— Start Source records —
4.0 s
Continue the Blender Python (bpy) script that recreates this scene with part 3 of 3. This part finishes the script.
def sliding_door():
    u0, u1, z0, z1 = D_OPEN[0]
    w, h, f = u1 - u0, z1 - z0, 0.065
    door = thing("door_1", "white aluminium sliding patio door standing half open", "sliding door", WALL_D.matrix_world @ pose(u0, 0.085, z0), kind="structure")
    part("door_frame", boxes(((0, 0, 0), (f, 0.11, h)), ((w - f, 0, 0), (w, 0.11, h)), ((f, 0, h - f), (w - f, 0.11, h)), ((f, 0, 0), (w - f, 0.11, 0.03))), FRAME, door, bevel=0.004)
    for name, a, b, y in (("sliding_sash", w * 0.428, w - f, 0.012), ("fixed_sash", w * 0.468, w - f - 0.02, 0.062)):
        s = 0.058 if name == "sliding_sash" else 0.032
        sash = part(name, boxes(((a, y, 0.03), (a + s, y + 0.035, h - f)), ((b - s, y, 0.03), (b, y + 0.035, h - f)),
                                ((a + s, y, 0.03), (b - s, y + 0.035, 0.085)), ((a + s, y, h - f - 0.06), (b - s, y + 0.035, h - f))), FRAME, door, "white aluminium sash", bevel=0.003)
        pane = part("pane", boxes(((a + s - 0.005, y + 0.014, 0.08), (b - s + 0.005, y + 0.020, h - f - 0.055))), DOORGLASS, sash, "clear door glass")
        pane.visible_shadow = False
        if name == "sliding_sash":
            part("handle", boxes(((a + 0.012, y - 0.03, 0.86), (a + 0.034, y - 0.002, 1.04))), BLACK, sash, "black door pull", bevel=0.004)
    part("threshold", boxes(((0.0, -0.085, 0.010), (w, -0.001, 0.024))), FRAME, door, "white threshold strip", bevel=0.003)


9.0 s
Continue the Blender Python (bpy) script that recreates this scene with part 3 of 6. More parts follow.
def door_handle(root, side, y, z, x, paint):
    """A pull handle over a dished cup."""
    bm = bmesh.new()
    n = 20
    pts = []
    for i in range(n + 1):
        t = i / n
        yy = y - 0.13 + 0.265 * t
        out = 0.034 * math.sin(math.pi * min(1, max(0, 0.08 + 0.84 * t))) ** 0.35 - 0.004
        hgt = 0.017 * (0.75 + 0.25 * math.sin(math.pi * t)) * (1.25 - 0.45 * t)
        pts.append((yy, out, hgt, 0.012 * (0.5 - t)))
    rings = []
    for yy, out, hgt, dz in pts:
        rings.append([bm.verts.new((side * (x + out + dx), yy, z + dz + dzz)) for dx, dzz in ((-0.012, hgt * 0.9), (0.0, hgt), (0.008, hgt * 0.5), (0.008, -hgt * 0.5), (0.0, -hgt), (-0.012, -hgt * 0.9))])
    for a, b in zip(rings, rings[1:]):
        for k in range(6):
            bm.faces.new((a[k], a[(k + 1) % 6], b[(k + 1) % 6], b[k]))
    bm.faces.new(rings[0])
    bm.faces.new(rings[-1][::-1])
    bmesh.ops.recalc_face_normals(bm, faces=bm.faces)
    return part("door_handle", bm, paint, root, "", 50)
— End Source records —
### Exercise objective
Extract the full listing above without altering anything.

### Written reply
4.0 s
Continue the Blender Python (bpy) script that recreates this scene with part 3 of 3. This part finishes the script.
def sliding_door():
    u0, u1, z0, z1 = D_OPEN[0]
    w, h, f = u1 - u0, z1 - z0, 0.065
    door = thing("door_1", "white aluminium sliding patio door standing half open", "sliding door", WALL_D.matrix_world @ pose(u0, 0.085, z0), kind="structure")
    part("door_frame", boxes(((0, 0, 0), (f, 0.11, h)), ((w - f, 0, 0), (w, 0.11, h)), ((f, 0, h - f), (w - f, 0.11, h)), ((f, 0, 0), (w - f, 0.11, 0.03))), FRAME, door, bevel=0.004)
    for name, a, b, y in (("sliding_sash", w * 0.428, w - f, 0.012), ("fixed_sash", w * 0.468, w - f - 0.02, 0.062)):
        s = 0.058 if name == "sliding_sash" else 0.032
        sash = part(name, boxes(((a, y, 0.03), (a + s, y + 0.035, h - f)), ((b - s, y, 0.03), (b, y + 0.035, h - f)),
                                ((a + s, y, 0.03), (b - s, y + 0.035, 0.085)), ((a + s, y, h - f - 0.06), (b - s, y + 0.035, h - f))), FRAME, door, "white aluminium sash", bevel=0.003)
        pane = part("pane", boxes(((a + s - 0.005, y + 0.014, 0.08), (b - s + 0.005, y + 0.020, h - f - 0.055))), DOORGLASS, sash, "clear door glass")
        pane.visible_shadow = False
        if name == "sliding_sash":
            part("handle", boxes(((a + 0.012, y - 0.03, 0.86), (a + 0.034, y - 0.002, 1.04))), BLACK, sash, "black door pull", bevel=0.004)
    part("threshold", boxes(((0.0, -0.085, 0.010), (w, -0.001, 0.024))), FRAME, door, "white threshold strip", bevel=0.003)


9.0 s
Continue the Blender Python (bpy) script that recreates this scene with part 3 of 6. More parts follow.
def door_handle(root, side, y, z, x, paint):
    """A pull handle over a dished cup."""
    bm = bmesh.new()
    n = 20
    pts = []
    for i in range(n + 1):
        t = i / n
        yy = y - 0.13 + 0.265 * t
        out = 0.034 * math.sin(math.pi * min(1, max(0, 0.08 + 0.84 * t))) ** 0.35 - 0.004
        hgt = 0.017 * (0.75 + 0.25 * math.sin(math.pi * t)) * (1.25 - 0.45 * t)
        pts.append((yy, out, hgt, 0.012 * (0.5 - t)))
    rings = []
    for yy, out, hgt, dz in pts:
        rings.append([bm.verts.new((side * (x + out + dx), yy, z + dz + dzz)) for dx, dzz in ((-0.012, hgt * 0.9), (0.0, hgt), (0.008, hgt * 0.5), (0.008, -hgt * 0.5), (0.0, -hgt), (-0.012, -hgt * 0.9))])
    for a, b in zip(rings, rings[1:]):
        for k in range(6):
            bm.faces.new((a[k], a[(k + 1) % 6], b[(k + 1) % 6], b[k]))
    bm.faces.new(rings[0])
    bm.faces.new(rings[-1][::-1])
    bmesh.ops.recalc_face_normals(bm, faces=bm.faces)
    return part("door_handle", bm, paint, root, "", 50)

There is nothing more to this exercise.